◆ TASK BRIEF: Please transcribe the data that follows without the pictures, keeping every word the same.
####
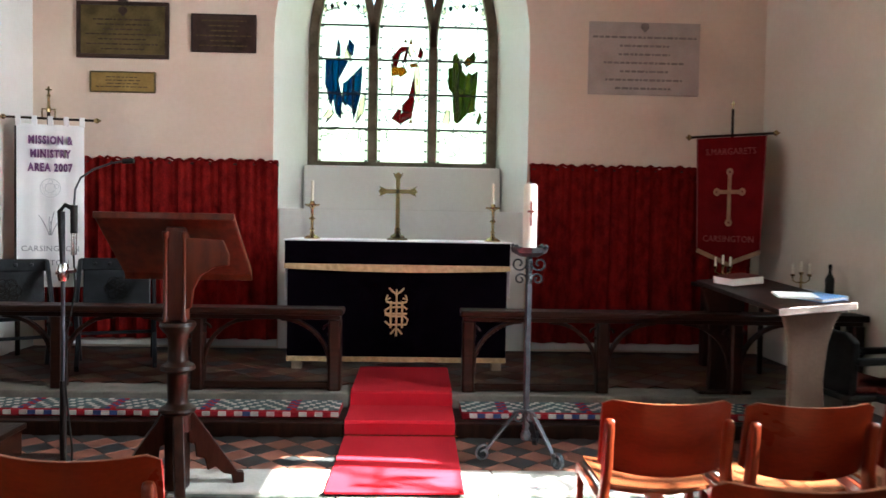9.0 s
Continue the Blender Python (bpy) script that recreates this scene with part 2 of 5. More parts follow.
PULPIT_OAK = surface("pulpit_oak", (0.024, 0.0062, 0.0032), (0.043, 0.0115, 0.0053), 5, 0.15, bump=0.05, fine=70, stretch=(7, 7, 0.9), coat=0.4, spec=0.5)
MEMO_WOOD = surface("memorial_wood", (0.13, 0.06, 0.035), (0.22, 0.11, 0.065), 4, 0.5, bump=0.1, fine=50, stretch=(5, 5, 0.7), spec=0.15)
LEAD = surface("lead_came", (0.02, 0.02, 0.02), (0.05, 0.05, 0.05), 20, 0.6, metal=0.4, bump=0.1, fine=100)
BOARD_WOOD = surface("hymn_board_wood", (0.03, 0.0075, 0.004), (0.065, 0.018, 0.0085), 5, 0.32, bump=0.12, fine=50, stretch=(6, 6, 0.8), coat=0.05, spec=0.12)
GREY_CHAIR = surface("charcoal_leather", (0.0045, 0.0055, 0.007), (0.012, 0.014, 0.017), 9, 0.38, bump=0.3, fine=90, spec=0.2)
TABLE_STONE = surface("fawn_wood", (0.24, 0.18, 0.12), (0.33, 0.25, 0.18), 4, 0.6, bump=0.1, fine=60)
FAWN = surface("fawn_oak", (0.085, 0.053, 0.035), (0.135, 0.09, 0.06), 4, 0.5, bump=0.1, fine=60)
GRASS = surface("grass", (0.04, 0.075, 0.018), (0.08, 0.12, 0.03), 2, 0.9, bump=0.5, fine=40)
LEAF = surface("leaves", (0.035, 0.075, 0.015), (0.09, 0.14, 0.03), 4, 0.6, bump=0.1, fine=40, island=0.3)
BARK = surface("bark", (0.07, 0.05, 0.035), (0.15, 0.11, 0.08), 8, 0.9, bump=0.6, fine=50)
BOOK_RED = surface("red_book_cloth", (0.07, 0.01, 0.008), (0.12, 0.022, 0.015), 9, 0.6, bump=0.1, fine=120, spec=0.1)
BOOK_BLUE = surface("blue_book_cover", (0.10, 0.24, 0.50), (0.18, 0.36, 0.64), 9, 0.4, bump=0.05, fine=120)
PLY_LIP = surface("highlit_ply_edge", (0.13, 0.036, 0.013), (0.22, 0.07, 0.028), 5, 0.3, bump=0.1, fine=60, stretch=(0.6, 6, 12), coat=0.3)
ROOF_OAK = surface("roof_boards", (0.075, 0.043, 0.024), (0.15, 0.09, 0.053), 3, 0.6, bump=0.2, fine=50, stretch=(5, 0.6, 5), spec=0.2)
PEW_OAK = surface("pew_oak", (0.016, 0.0052, 0.0027), (0.042, 0.015, 0.008), 3, 0.2, bump=0.15, fine=40, stretch=(0.5, 5, 9), coat=0.5)


def cathedral_oak(name, pale, dark):
    """Flat-sawn oak with long arched growth rings."""
    m, n, l, p = graph(name)
    tc, mp, wv, no, rp = (n.new("ShaderNode" + k) for k in ("TexCoord", "Mapping", "TexWave", "TexNoise", "ValToRGB"))
    mp.inputs["Scale"].default_value = (0.62, 2.0, 5.4)
    mp.inputs["Location"].default_value = (-0.5, 0.4, -3.47)
    l.new(tc.outputs["Object"], mp.inputs["Vector"])
    wv.wave_type, wv.rings_direction, wv.wave_profile = "RINGS", "Y", "SAW"
    wv.inputs["Scale"].default_value, wv.inputs["Distortion"].default_value = 3.1, 9.0
    wv.inputs["Detail"].default_value, wv.inputs["Detail Scale"].default_value = 4, 1.1
    l.new(mp.outputs[0], wv.inputs["Vector"])
    rp.color_ramp.elements[0].position, rp.color_ramp.elements[1].position = 0.60, 0.86
    rp.color_ramp.elements[0].color, rp.color_ramp.elements[1].color = (*pale, 1), (*dark, 1)
    l.new(wv.outputs["Fac"], rp.inputs[0])
    no.inputs["Scale"].default_value = 90
    mp2 = n.new("ShaderNodeMapping")
    mp2.inputs["Scale"].default_value = (0.12, 1, 1)
    l.new(tc.outputs["Object"], mp2.inputs["Vector"])
    l.new(mp2.outputs[0], no.inputs["Vector"])
    mx = n.new("ShaderNodeMixRGB")
    mx.blend_type, mx.inputs[0].default_value = "MULTIPLY", 0.5
    l.new(rp.outputs[0], mx.inputs[1])
    l.new(no.outputs["Fac"], mx.inputs[2])
    l.new(mx.outputs[0], p.inputs["Base Color"])
    p.inputs["Roughness"].default_value, p.inputs["Coat Weight"].default_value = 0.34, 0.25
    bp = n.new("ShaderNodeBump")
    bp.inputs["Strength"].default_value, bp.inputs["Distance"].default_value = 0.25, 0.004
    l.new(wv.outputs["Fac"], bp.inputs["Height"])
    l.new(bp.outputs[0], p.inputs["Normal"])
    return m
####
◆ COMPLETE RESPONSE:
9.0 s
Continue the Blender Python (bpy) script that recreates this scene with part 2 of 5. More parts follow.
PULPIT_OAK = surface("pulpit_oak", (0.024, 0.0062, 0.0032), (0.043, 0.0115, 0.0053), 5, 0.15, bump=0.05, fine=70, stretch=(7, 7, 0.9), coat=0.4, spec=0.5)
MEMO_WOOD = surface("memorial_wood", (0.13, 0.06, 0.035), (0.22, 0.11, 0.065), 4, 0.5, bump=0.1, fine=50, stretch=(5, 5, 0.7), spec=0.15)
LEAD = surface("lead_came", (0.02, 0.02, 0.02), (0.05, 0.05, 0.05), 20, 0.6, metal=0.4, bump=0.1, fine=100)
BOARD_WOOD = surface("hymn_board_wood", (0.03, 0.0075, 0.004), (0.065, 0.018, 0.0085), 5, 0.32, bump=0.12, fine=50, stretch=(6, 6, 0.8), coat=0.05, spec=0.12)
GREY_CHAIR = surface("charcoal_leather", (0.0045, 0.0055, 0.007), (0.012, 0.014, 0.017), 9, 0.38, bump=0.3, fine=90, spec=0.2)
TABLE_STONE = surface("fawn_wood", (0.24, 0.18, 0.12), (0.33, 0.25, 0.18), 4, 0.6, bump=0.1, fine=60)
FAWN = surface("fawn_oak", (0.085, 0.053, 0.035), (0.135, 0.09, 0.06), 4, 0.5, bump=0.1, fine=60)
GRASS = surface("grass", (0.04, 0.075, 0.018), (0.08, 0.12, 0.03), 2, 0.9, bump=0.5, fine=40)
LEAF = surface("leaves", (0.035, 0.075, 0.015), (0.09, 0.14, 0.03), 4, 0.6, bump=0.1, fine=40, island=0.3)
BARK = surface("bark", (0.07, 0.05, 0.035), (0.15, 0.11, 0.08), 8, 0.9, bump=0.6, fine=50)
BOOK_RED = surface("red_book_cloth", (0.07, 0.01, 0.008), (0.12, 0.022, 0.015), 9, 0.6, bump=0.1, fine=120, spec=0.1)
BOOK_BLUE = surface("blue_book_cover", (0.10, 0.24, 0.50), (0.18, 0.36, 0.64), 9, 0.4, bump=0.05, fine=120)
PLY_LIP = surface("highlit_ply_edge", (0.13, 0.036, 0.013), (0.22, 0.07, 0.028), 5, 0.3, bump=0.1, fine=60, stretch=(0.6, 6, 12), coat=0.3)
ROOF_OAK = surface("roof_boards", (0.075, 0.043, 0.024), (0.15, 0.09, 0.053), 3, 0.6, bump=0.2, fine=50, stretch=(5, 0.6, 5), spec=0.2)
PEW_OAK = surface("pew_oak", (0.016, 0.0052, 0.0027), (0.042, 0.015, 0.008), 3, 0.2, bump=0.15, fine=40, stretch=(0.5, 5, 9), coat=0.5)


def cathedral_oak(name, pale, dark):
    """Flat-sawn oak with long arched growth rings."""
    m, n, l, p = graph(name)
    tc, mp, wv, no, rp = (n.new("ShaderNode" + k) for k in ("TexCoord", "Mapping", "TexWave", "TexNoise", "ValToRGB"))
    mp.inputs["Scale"].default_value = (0.62, 2.0, 5.4)
    mp.inputs["Location"].default_value = (-0.5, 0.4, -3.47)
    l.new(tc.outputs["Object"], mp.inputs["Vector"])
    wv.wave_type, wv.rings_direction, wv.wave_profile = "RINGS", "Y", "SAW"
    wv.inputs["Scale"].default_value, wv.inputs["Distortion"].default_value = 3.1, 9.0
    wv.inputs["Detail"].default_value, wv.inputs["Detail Scale"].default_value = 4, 1.1
    l.new(mp.outputs[0], wv.inputs["Vector"])
    rp.color_ramp.elements[0].position, rp.color_ramp.elements[1].position = 0.60, 0.86
    rp.color_ramp.elements[0].color, rp.color_ramp.elements[1].color = (*pale, 1), (*dark, 1)
    l.new(wv.outputs["Fac"], rp.inputs[0])
    no.inputs["Scale"].default_value = 90
    mp2 = n.new("ShaderNodeMapping")
    mp2.inputs["Scale"].default_value = (0.12, 1, 1)
    l.new(tc.outputs["Object"], mp2.inputs["Vector"])
    l.new(mp2.outputs[0], no.inputs["Vector"])
    mx = n.new("ShaderNodeMixRGB")
    mx.blend_type, mx.inputs[0].default_value = "MULTIPLY", 0.5
    l.new(rp.outputs[0], mx.inputs[1])
    l.new(no.outputs["Fac"], mx.inputs[2])
    l.new(mx.outputs[0], p.inputs["Base Color"])
    p.inputs["Roughness"].default_value, p.inputs["Coat Weight"].default_value = 0.34, 0.25
    bp = n.new("ShaderNodeBump")
    bp.inputs["Strength"].default_value, bp.inputs["Distance"].default_value = 0.25, 0.004
    l.new(wv.outputs["Fac"], bp.inputs["Height"])
    l.new(bp.outputs[0], p.inputs["Normal"])
    return m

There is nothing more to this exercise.